Hadoop allows you to offload large datasets from data warehouses, where processing is comparatively difficult, as Hadoop’s HDFS provides organizations with a better way to store and process data.
Spark is suitable for:
- Spark’s Resilient Distributed Datasets (RDDs) enable multiple in-memory mapping operations, making Spark a preferred option for real-time interactive data analysis.
- Spark’s in-memory processing and support for distributed databases like Cassandra or MongoDB are excellent for data migration and ingestion, especially when data is extracted from a source database and sent to another target system.
Using Hadoop and Spark Together
You often have to choose between Hadoop and Spark; however, in most cases, it is not necessary to choose because these two frameworks can coexist and work together very well. In fact, the main reason for developing Spark was to improve Hadoop rather than replace it.

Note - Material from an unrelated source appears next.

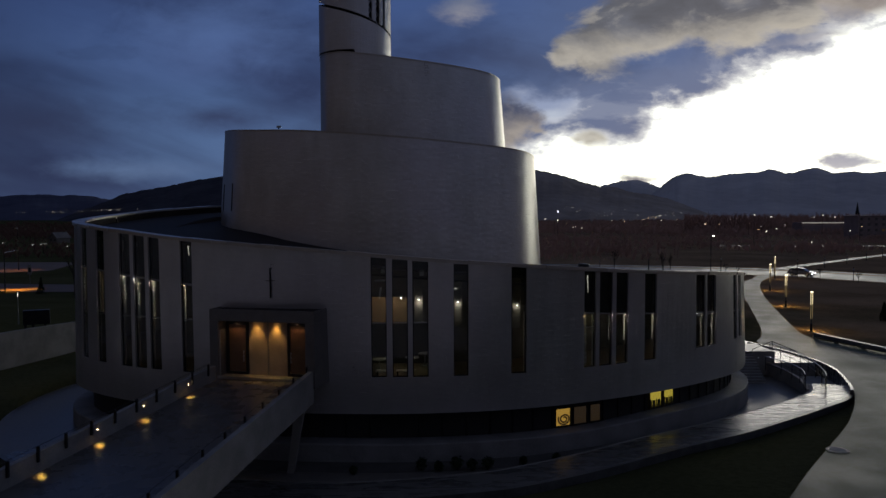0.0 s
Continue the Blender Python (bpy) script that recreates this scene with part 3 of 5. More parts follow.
def church_wall():
    cuts = sorted({round(i / N1, 4) for i in range(len(TIER1) * N1 + 1)} | {round(v, 4) for s in SLOTS for v in s})
    verts, uvs, faces, run = [], [], [], 0.0

    def quad(pts, uv):
        n = len(verts)
        verts.extend(pts)
        uvs.extend(uv)
        faces.append((n, n + 1, n + 2, n + 3))

    for a, b in zip(cuts, cuts[1:]):
        if b - a < 1e-5:
            continue
        mid = (a + b) / 2
        step = (on_rim(b) - on_rim(a)).xy.length
        za, zb = on_rim(a).z, on_rim(b).z
        slot = next((k for k, s in enumerate(SLOTS) if s[0] < mid < s[1]), None)
        spans = [(FOOT, FOOT, za, zb)]
        if slot is not None:
            s = slot_sill(slot)
            spans = [(FOOT, FOOT, s, s), (za - HEAD, zb - HEAD, za, zb)]
        for z0a, z0b, z1a, z1b in spans:
            quad([on_wall(a, z0a), on_wall(b, z0b), on_wall(b, z1b), on_wall(a, z1a)], [(run, z0a), (run + step, z0b), (run + step, z1b), (run, z1a)])
            quad([on_wall(b, z0b, -0.25), on_wall(a, z0a, -0.25), on_wall(a, z1a, -0.25), on_wall(b, z1b, -0.25)], [(run + step, z0b), (run, z0a), (run, z1a), (run + step, z1b)])
        # soffit
        quad([on_wall(b, FOOT), on_wall(a, FOOT), on_wall(a, FOOT, -1.1), on_wall(b, FOOT, -1.1)], [(run, 0), (run, 0), (run, 0), (run, 0)])
        if slot is not None:
            s = slot_sill(slot)
            quad([on_wall(a, s), on_wall(b, s), on_wall(b, s, -0.25), on_wall(a, s, -0.25)], [(run, s)] * 4)
            quad([on_wall(b, zb - HEAD), on_wall(a, za - HEAD), on_wall(a, za - HEAD, -0.25), on_wall(b, zb - HEAD, -0.25)], [(run, za)] * 4)
        run += step
    for k, s in enumerate(SLOTS):
        for t in s:
            z0, z1 = slot_sill(k), on_rim(t).z - HEAD
            pts = [on_wall(t, z0), on_wall(t, z0, -0.25), on_wall(t, z1, -0.25), on_wall(t, z1)]
            quad(pts if t == s[0] else pts[::-1], [(0, z0), (0.45, z0), (0.45, z1), (0, z1)])
    return mesh_object("wall", verts, faces, TITANIUM, church, "grey titanium shingle cladding", uvs)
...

As we’ve seen in the previous sections, Spark can be integrated with Hadoop using its HDFS storage system. Both allow faster data processing in a distributed environment. Similarly, you can allocate data on Hadoop and process it using Spark, or run tasks in Hadoop MapReduce.
Conclusion
Hadoop or Spark? Before choosing the framework, you must consider your architecture, and the technologies that compose it should align with the goal you want to achieve. Furthermore, Spark is fully compatible with the Hadoop ecosystem and seamlessly works with the Hadoop Distributed File System and Apache Hive.